*What to work on*
Give the data a second time, exactly and in full.

################

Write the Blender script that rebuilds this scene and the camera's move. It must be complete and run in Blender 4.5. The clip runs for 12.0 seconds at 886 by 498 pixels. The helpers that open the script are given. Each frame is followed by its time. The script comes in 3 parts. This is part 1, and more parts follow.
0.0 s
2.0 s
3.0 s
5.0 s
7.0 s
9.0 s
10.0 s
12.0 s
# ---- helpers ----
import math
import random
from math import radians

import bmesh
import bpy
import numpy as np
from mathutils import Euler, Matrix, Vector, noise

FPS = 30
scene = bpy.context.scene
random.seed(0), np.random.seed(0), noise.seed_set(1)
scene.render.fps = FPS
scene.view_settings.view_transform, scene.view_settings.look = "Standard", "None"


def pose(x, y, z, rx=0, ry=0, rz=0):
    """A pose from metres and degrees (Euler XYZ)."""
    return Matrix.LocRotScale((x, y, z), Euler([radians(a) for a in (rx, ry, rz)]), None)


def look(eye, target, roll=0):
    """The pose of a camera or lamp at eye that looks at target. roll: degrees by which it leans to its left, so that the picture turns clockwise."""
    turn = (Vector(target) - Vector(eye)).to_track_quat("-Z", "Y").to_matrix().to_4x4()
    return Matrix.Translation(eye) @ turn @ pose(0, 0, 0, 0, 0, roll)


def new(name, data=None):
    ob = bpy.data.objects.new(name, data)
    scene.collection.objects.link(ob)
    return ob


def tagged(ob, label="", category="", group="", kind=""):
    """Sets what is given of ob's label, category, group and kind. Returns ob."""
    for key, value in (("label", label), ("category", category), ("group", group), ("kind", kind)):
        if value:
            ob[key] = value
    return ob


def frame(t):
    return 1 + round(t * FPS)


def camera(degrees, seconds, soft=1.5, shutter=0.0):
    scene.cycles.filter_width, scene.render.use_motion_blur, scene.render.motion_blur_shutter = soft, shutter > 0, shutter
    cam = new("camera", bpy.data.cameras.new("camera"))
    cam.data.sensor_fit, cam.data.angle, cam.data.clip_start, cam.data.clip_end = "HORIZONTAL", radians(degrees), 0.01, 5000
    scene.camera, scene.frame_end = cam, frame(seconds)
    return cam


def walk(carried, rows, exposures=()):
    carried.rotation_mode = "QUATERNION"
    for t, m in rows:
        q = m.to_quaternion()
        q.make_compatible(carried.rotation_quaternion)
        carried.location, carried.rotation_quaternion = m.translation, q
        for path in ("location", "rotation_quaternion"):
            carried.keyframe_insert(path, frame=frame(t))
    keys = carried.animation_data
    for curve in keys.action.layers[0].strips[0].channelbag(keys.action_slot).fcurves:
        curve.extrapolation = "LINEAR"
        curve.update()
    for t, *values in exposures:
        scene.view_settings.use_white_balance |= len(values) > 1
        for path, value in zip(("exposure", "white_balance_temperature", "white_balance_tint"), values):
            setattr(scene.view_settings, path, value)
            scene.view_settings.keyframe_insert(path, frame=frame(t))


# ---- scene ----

################

*Full solution*
Write the Blender script that rebuilds this scene and the camera's move. It must be complete and run in Blender 4.5. The clip runs for 12.0 seconds at 886 by 498 pixels. The helpers that open the script are given. Each frame is followed by its time. The script comes in 3 parts. This is part 1, and more parts follow.
0.0 s
2.0 s
3.0 s
5.0 s
7.0 s
9.0 s
10.0 s
12.0 s
# ---- helpers ----
import math
import random
from math import radians

import bmesh
import bpy
import numpy as np
from mathutils import Euler, Matrix, Vector, noise

FPS = 30
scene = bpy.context.scene
random.seed(0), np.random.seed(0), noise.seed_set(1)
scene.render.fps = FPS
scene.view_settings.view_transform, scene.view_settings.look = "Standard", "None"


def pose(x, y, z, rx=0, ry=0, rz=0):
    """A pose from metres and degrees (Euler XYZ)."""
    return Matrix.LocRotScale((x, y, z), Euler([radians(a) for a in (rx, ry, rz)]), None)


def look(eye, target, roll=0):
    """The pose of a camera or lamp at eye that looks at target. roll: degrees by which it leans to its left, so that the picture turns clockwise."""
    turn = (Vector(target) - Vector(eye)).to_track_quat("-Z", "Y").to_matrix().to_4x4()
    return Matrix.Translation(eye) @ turn @ pose(0, 0, 0, 0, 0, roll)


def new(name, data=None):
    ob = bpy.data.objects.new(name, data)
    scene.collection.objects.link(ob)
    return ob


def tagged(ob, label="", category="", group="", kind=""):
    """Sets what is given of ob's label, category, group and kind. Returns ob."""
    for key, value in (("label", label), ("category", category), ("group", group), ("kind", kind)):
        if value:
            ob[key] = value
    return ob


def frame(t):
    return 1 + round(t * FPS)


def camera(degrees, seconds, soft=1.5, shutter=0.0):
    scene.cycles.filter_width, scene.render.use_motion_blur, scene.render.motion_blur_shutter = soft, shutter > 0, shutter
    cam = new("camera", bpy.data.cameras.new("camera"))
    cam.data.sensor_fit, cam.data.angle, cam.data.clip_start, cam.data.clip_end = "HORIZONTAL", radians(degrees), 0.01, 5000
    scene.camera, scene.frame_end = cam, frame(seconds)
    return cam


def walk(carried, rows, exposures=()):
    carried.rotation_mode = "QUATERNION"
    for t, m in rows:
        q = m.to_quaternion()
        q.make_compatible(carried.rotation_quaternion)
        carried.location, carried.rotation_quaternion = m.translation, q
        for path in ("location", "rotation_quaternion"):
            carried.keyframe_insert(path, frame=frame(t))
    keys = carried.animation_data
    for curve in keys.action.layers[0].strips[0].channelbag(keys.action_slot).fcurves:
        curve.extrapolation = "LINEAR"
        curve.update()
    for t, *values in exposures:
        scene.view_settings.use_white_balance |= len(values) > 1
        for path, value in zip(("exposure", "white_balance_temperature", "white_balance_tint"), values):
            setattr(scene.view_settings, path, value)
            scene.view_settings.keyframe_insert(path, frame=frame(t))


# ---- scene ----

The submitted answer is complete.